Requirement. Copy out every line exactly, passing over the pictures.

Dataset content.
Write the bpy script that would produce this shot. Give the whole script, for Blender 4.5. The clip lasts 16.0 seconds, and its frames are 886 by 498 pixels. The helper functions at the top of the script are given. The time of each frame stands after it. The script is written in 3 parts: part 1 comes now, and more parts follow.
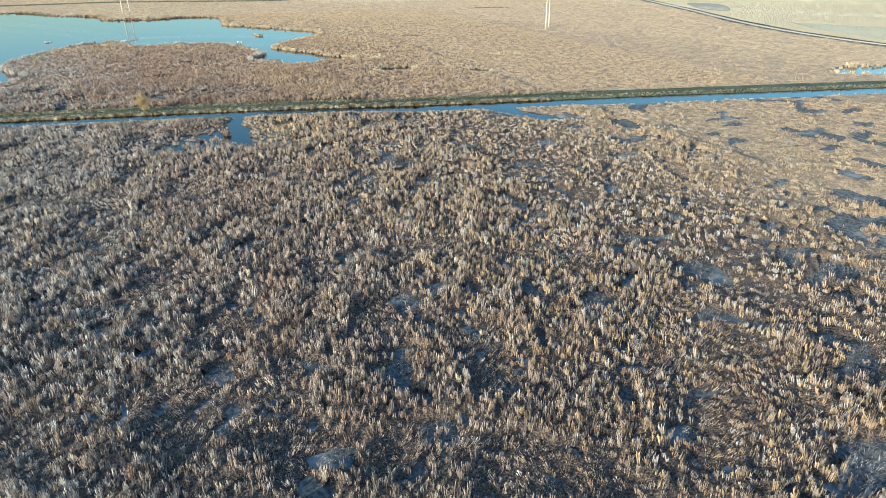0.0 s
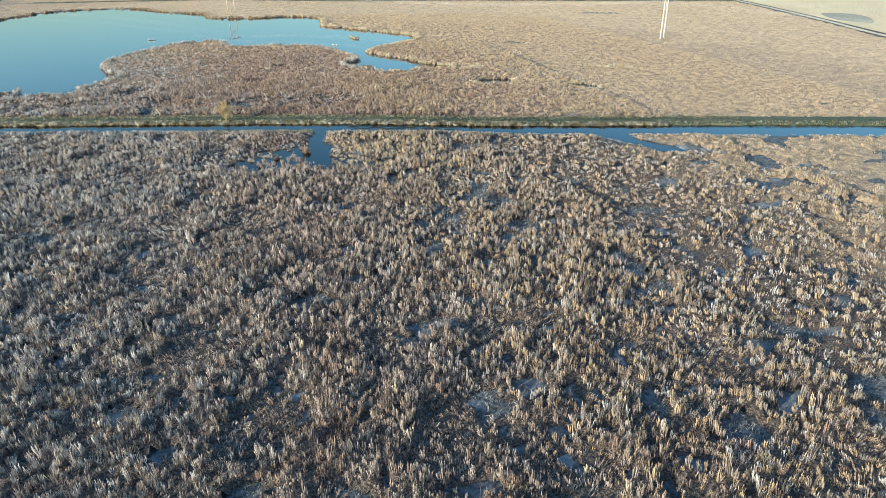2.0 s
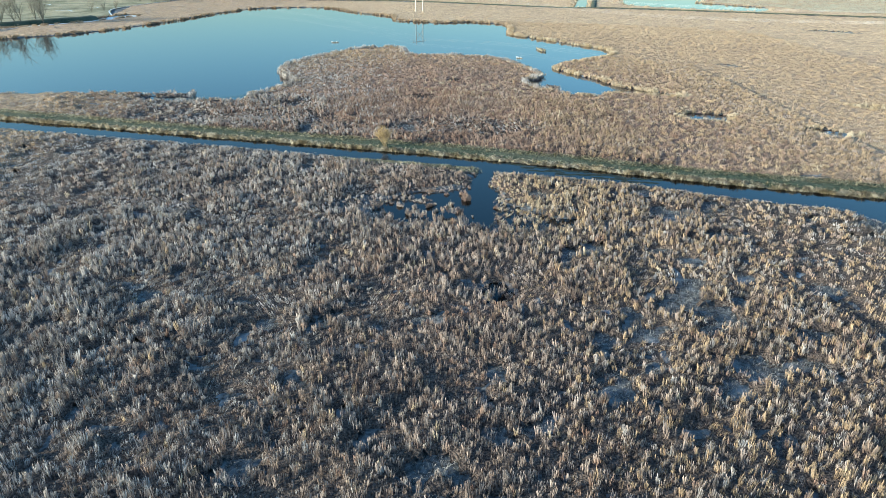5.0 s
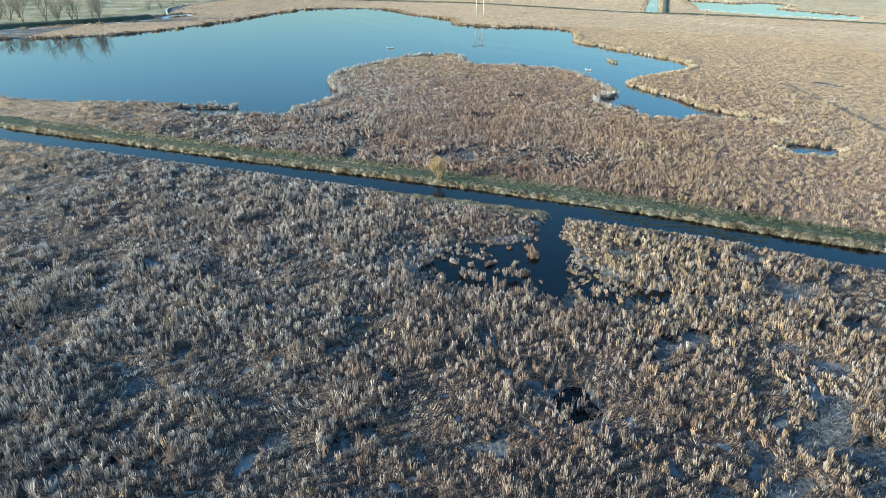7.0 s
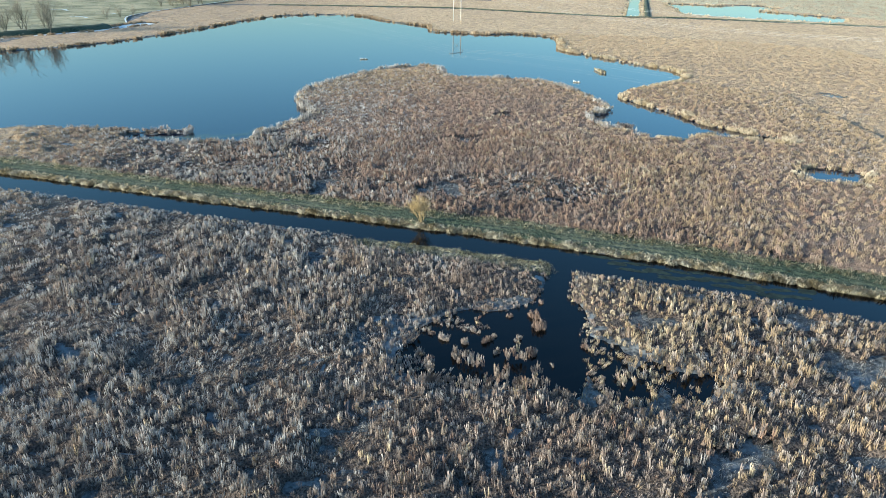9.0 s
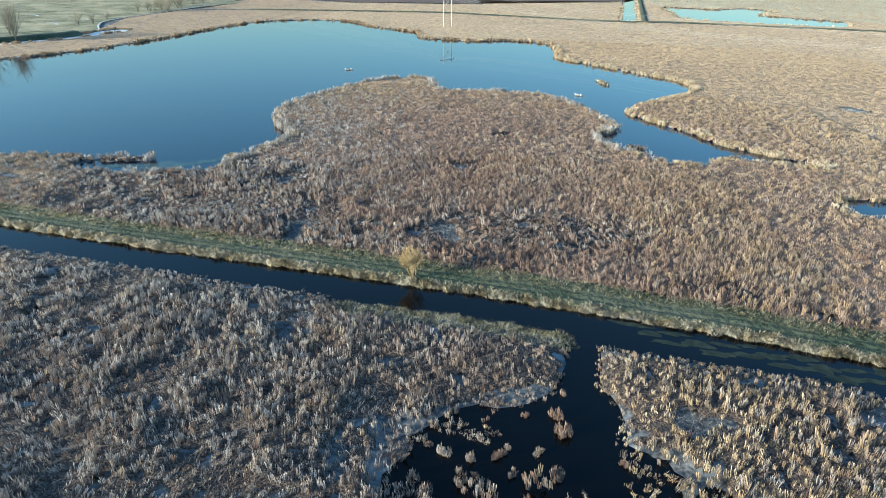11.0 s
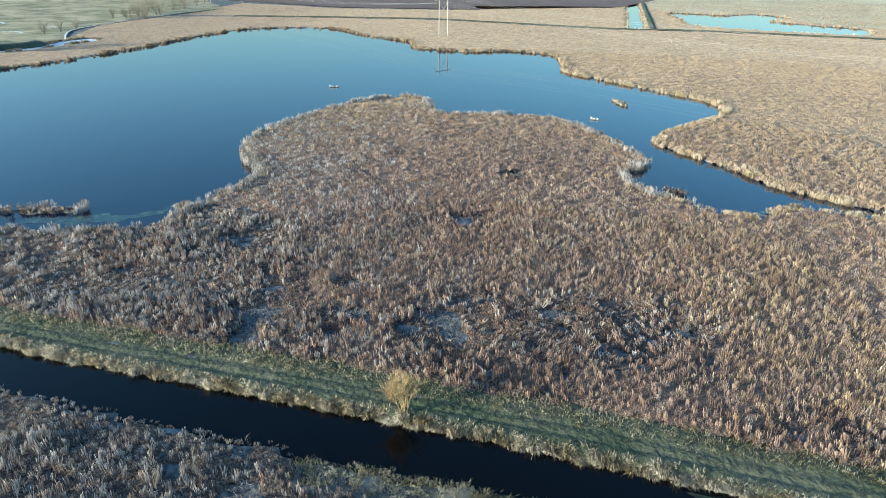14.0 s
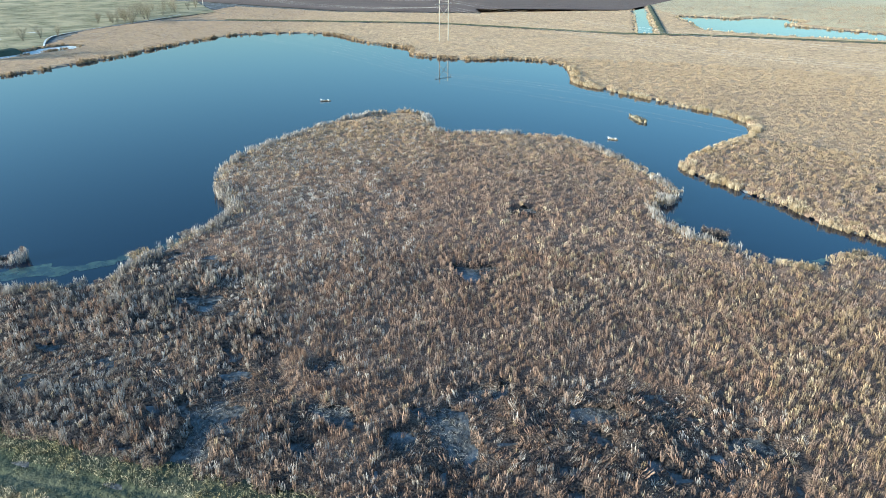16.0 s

Worked answer.
Write the bpy script that would produce this shot. Give the whole script, for Blender 4.5. The clip lasts 16.0 seconds, and its frames are 886 by 498 pixels. The helper functions at the top of the script are given. The time of each frame stands after it. The script is written in 3 parts: part 1 comes now, and more parts follow.
0.0 s
2.0 s
5.0 s
7.0 s
9.0 s
11.0 s
14.0 s
16.0 s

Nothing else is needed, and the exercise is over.